Nonetheless, I took a shot at the chocolate and raspberry syrups.

Some friends had the brilliant idea of having a snowball syrup party, affording me the perfect opportunity to test these out (plus taste a dozen innovative flavors made by more creative people.) At around $75 a week to rent a Koldkiss machine, this ought to become a Baltimore party fad. It’s nearly September now so we all have a few months to come up with a flavor to give chocolate, egg custard, strawberry or even sky-lite a run for their money.

Recipes:

Chocolate – Take 8 ounces of chocolate, 1 quart of water and 4 pounds of white sugar. Mix the chocolate in water and stir thoroughly over a slow fire. Strain and add the sugar.
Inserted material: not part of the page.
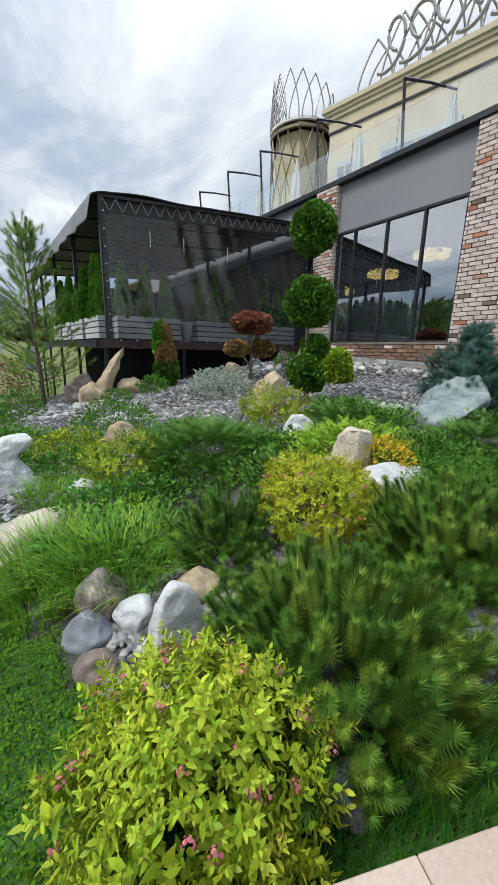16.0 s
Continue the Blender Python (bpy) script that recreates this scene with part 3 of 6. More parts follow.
wall("wall_upper", upper(0, 17, -5, 0, 4.592, 16.0), M_PLASTER, "cream rendered upper storey wall")
topm = thing("upper_cornice", "stepped pale gold cornice of the main building", "cornice", kind="structure")
# dark strip laid on the wall for the shadow under the frieze
part("shadow_line", upper(-0.1, 17, 0.001, 0.1, 15.2, 15.32), M_DARK, topm)
part("frieze", upper(-0.1, 17, 0.001, 0.06, 15.33, 15.99), M_GOLDPALE, topm)
for z0, z1, d in ((16.001, 16.25, 0.2), (16.251, 16.45, 0.32), (16.451, 16.75, 0.45)):
    part("moulding", upper(-0.1 - d, 17, -1.5, d, z0, z1, 0.02), M_GOLDPALE, topm)
for s0, s1 in ((4.2, 8.6), (0.9, 2.2), (10.5, 14.5)):
    wn = thing("window", "recessed upper window in a pale grey surround", "window", "upper windows", kind="structure")
    part("surround", upper(s0 - 0.25, s1 + 0.25, 0.001, 0.12, 9.5, 13.3, 0.01), M_GREY, wn)
    part("pane", upper(s0, s1, 0.121, 0.14, 9.8, 12.9), M_GLASS, wn)
    part("mullion", upper((s0 + s1) / 2 - 0.1, (s0 + s1) / 2 + 0.1, 0.1205, 0.18, 9.8, 12.9), M_GOLDPALE, wn)

M_LATT = mat("bronze_lattice", [(0.17, 0.145, 0.09), (0.24, 0.2, 0.13)], rough=0.5, metal=0.4, scale=4, bump=0.05)
TC, TR = Vector((15.3, 27.6, 0)), 2.35
tower = thing("lattice_tower", "gold drum in a diamond lattice under an open metal crown", "tower", at=TC)
bm = bmesh.new()
lathe(bm, [(TR - 0.35, -2.1), (TR - 0.35, 16.3), (TR - 0.1, 16.4), (TR - 0.1, 16.6)], 8)
part("drum", bm, M_GOLDPALE, tower)
for k in range(16):
    for d in (-1, 1):
        a = 2 * math.pi * k / 16
        bm = bmesh.new()
        path_tube(bm, [(TR * math.cos(a + d * t * 0.8), TR * math.sin(a + d * t * 0.8), 10.2 + t * 6.0) for t in np.linspace(0, 1, 9)], 0.05, n=4)
        part("lattice_bar", bm, M_LATT, tower)
for z, mm in ((16.2, M_LATT), (16.65, M_WHITE)):
    bm = bmesh.new()
    lathe(bm, [(TR - 0.1, z), (TR + 0.12, z), (TR + 0.12, z + 0.16), (TR - 0.1, z + 0.16), (TR - 0.1, z)], 24)
    part("ring", bm, mm, tower)


def pointed_arch(m, w, h, r=0.045):
    bm = bmesh.new()
    for sgn in (-1, 1):
        path_tube(bm, [m @ Vector((sgn * w / 2 * (1 - (i / 8) ** 1.8), 0, h * i / 8)) for i in range(9)], r, n=5)
    return bm


M_CROWN = mat("pale_crown_steel", [(0.27, 0.26, 0.25), (0.36, 0.35, 0.33)], rough=0.45, metal=0.4, scale=5, bump=0.03)
for k in range(16):
    a = 2 * math.pi * k / 16
    tall_ = 0.5 + 0.5 * math.cos(a - math.pi * 0.95)
    part("crown_arch", pointed_arch(Matrix.Translation((TR * math.cos(a), TR * math.sin(a), 16.8)) @ Matrix.Rotation(a + math.pi / 2, 4, "Z"), 1.7, 1.7 + 1.5 * tall_), M_CROWN, tower)
for k in (6, 7, 8):
    a = 2 * math.pi * k / 16
    m = Matrix.Translation((TR * math.cos(a), TR * math.sin(a), 16.8)) @ Matrix.Rotation(a + math.pi / 2, 4, "Z")
    w_, h_ = 1.7, 1.7 + 1.5 * (0.5 + 0.5 * math.cos(a - math.pi * 0.95))
    for d in (-1, 1):
        for c_ in np.arange(-0.6, h_ + 0.8, 0.55):
            line = [(u, c_ + d * 1.7 * u) for u in np.linspace(-w_ / 2, w_ / 2, 25)]
            line = [(u, z) for u, z in line if 0 <= z <= h_ * (1 - 2 * abs(u) / w_) ** (1 / 1.8)]
            if len(line) > 3:
                bm = bmesh.new()
                path_tube(bm, [m @ Vector((line[0][0], 0, line[0][1])), m @ Vector((line[-1][0], 0, line[-1][1]))], 0.028, n=4)
                part("crown_bar", bm, M_CROWN, tower)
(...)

(I quartered this recipe.)

Strawberry – Wash the fruit well, then put on the stove in a saucepan without adding any more water. Cover with a lid and let the berries come to a boil, but do not boil them. Stir occasionally. When well heated mash the fruit well with a wooden potato masher then strain through a fine sieve, being careful to get every drop of substance from the fruit. Sweeten the juice with sugar to taste, ad a few drops of lemon juice, put back on the stove and cook until it thicken, stirring occasionally. This can be used for blackberries, strawberries and raspberries.

(I ended up adding water – this came out very thick!)

Vanilla (not made for this post – note the large quantities, suggesting this may have been more popular):

Take 14 pounds of white sugar and add 1 gallon of water. Dissolve with the aid of gentle heat and when cold add 2 ounces of extract of vanilla.